Dans la logique spéculative, l’EA anticipe la capacité du stagiaire à s’investir dans l’action pour planifier son accompagnement (Leclercq et al., 2014). Il met en oeuvre des stratégies qui permettent au stagiaire de devenir autonome dans les choix qu’il fait et d’avoir l’impression d’être en contrôle de ses moyens. La logique spéculative appelle la forme d’accompagnement qu’est le coaching. L’accompagnement se fait à partir des besoins professionnels du stagiaire pour le développement de son potentiel et de ses savoir-faire (Paul, 2002). L’EA occupe encore une posture d’expert, mais comprend que le stagiaire possède déjà une identité professionnelle et qu’il doit construire ses propres pratiques.

Dans la logique dialogique, l’activité langagière est au centre du processus. L’EA et le stagiaire s’expliquent leurs points de vue respectifs sur les actions réalisées en classe. Ils hésitent ensemble, s’interrogent, s’interpellent à posture égale (Leclercq et al., 2014). L’accompagnement prend la forme de consultance ou de tutorat. Dans la forme de consultance, l’accompagnement est centré sur la relation avec la personne au-delà de la sphère professionnelle dans un contexte plus large (Paul, 2002). En général, le consultant est un expert qui peut guider, orienter, mais avec sagesse. Il ne décide pas. Et dans la forme de tutorat, l’accompagnement se définit en matière de relation d’aide en situation de formation professionnelle entre deux personnes pour acquérir des savoir-faire sans relation hiérarchique (Paul, 2002). Il s’agit d’une forme d’accompagnement plus souple, plus égalitaire entre l’EA et le stagiaire et qui mène à une relation professionnelle entre eux.

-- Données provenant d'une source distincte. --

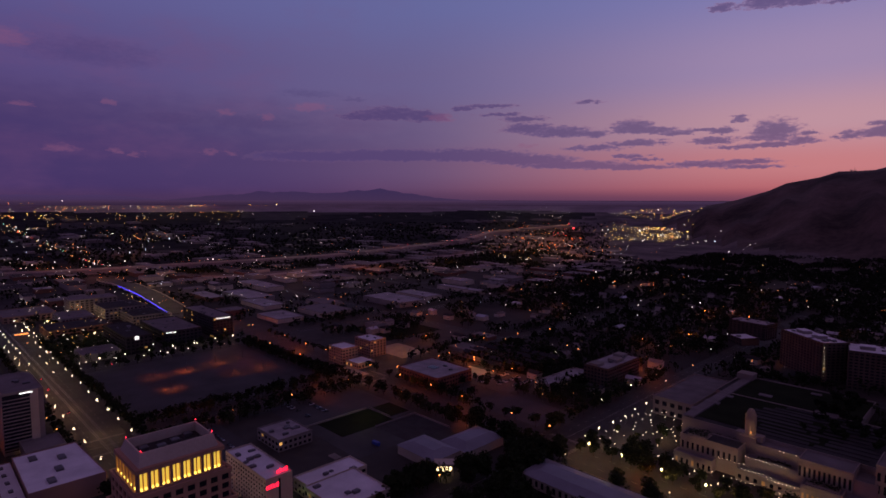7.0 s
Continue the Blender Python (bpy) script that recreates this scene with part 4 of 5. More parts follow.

Le concept d’évaluation des apprentissages selon une perspective interactive

Selon Black (2016), les pratiques d’évaluation des apprentissages devraient être arrimées à l’activité pédagogique planifiée par l’enseignant. L’idée principale derrière ce propos est que l’évaluation des apprentissages se déroule tout au long de l’activité sitôt que l’enseignant clarifie les objectifs d’apprentissage et entre en interaction avec ses élèves. Le fait de définir clairement une cible d’apprentissages dès le début de l’enseignement (Stiggins, 2008) permet de bien structurer son activité autour des objets d’évaluation. Dans ce contexte, la fonction de l’évaluation des apprentissages vise la régulation à savoir, une évaluation qui se fait durant l’activité d’apprentissage en continu (De Ketele, 2010). Ce type d’évaluation des apprentissages se déroule en classe par le biais de rétroactions soutenues émises par l’enseignant à ses élèves sur la compréhension des objets d’apprentissage ciblés (Hattie et Timperley, 2007). Ainsi, dans ce projet de recherche, l’EA va accompagner la stagiaire dans la mobilisation de ses savoirs pour poser des gestes liés à l’évaluation des apprentissages durant l’activité.

Cette définition de l’évaluation des apprentissages permet de justifier pourquoi, dans cette recherche, l’équipe ne s’intéresse pas à la façon dont les stagiaires et les enseignants construisent leurs instruments pour évaluer. Ce sont les moments d’interactions entre les élèves et la stagiaire qui sont centraux et qui sont l’objet d’échange entre le stagiaire et l’EA. Par ailleurs, dans cet article, nous ne revenons pas sur l’activité de la stagiaire en tant que telle, car l’espace alloué est trop étroit pour rendre compte de toute la complexité. Cet article vise à présenter l’étape après l’activité de la stagiaire, soit l’étape où l’EA revient sur les actions de la stagiaire, l’accompagnement offert par l’EA pour développer la compétence du stagiaire.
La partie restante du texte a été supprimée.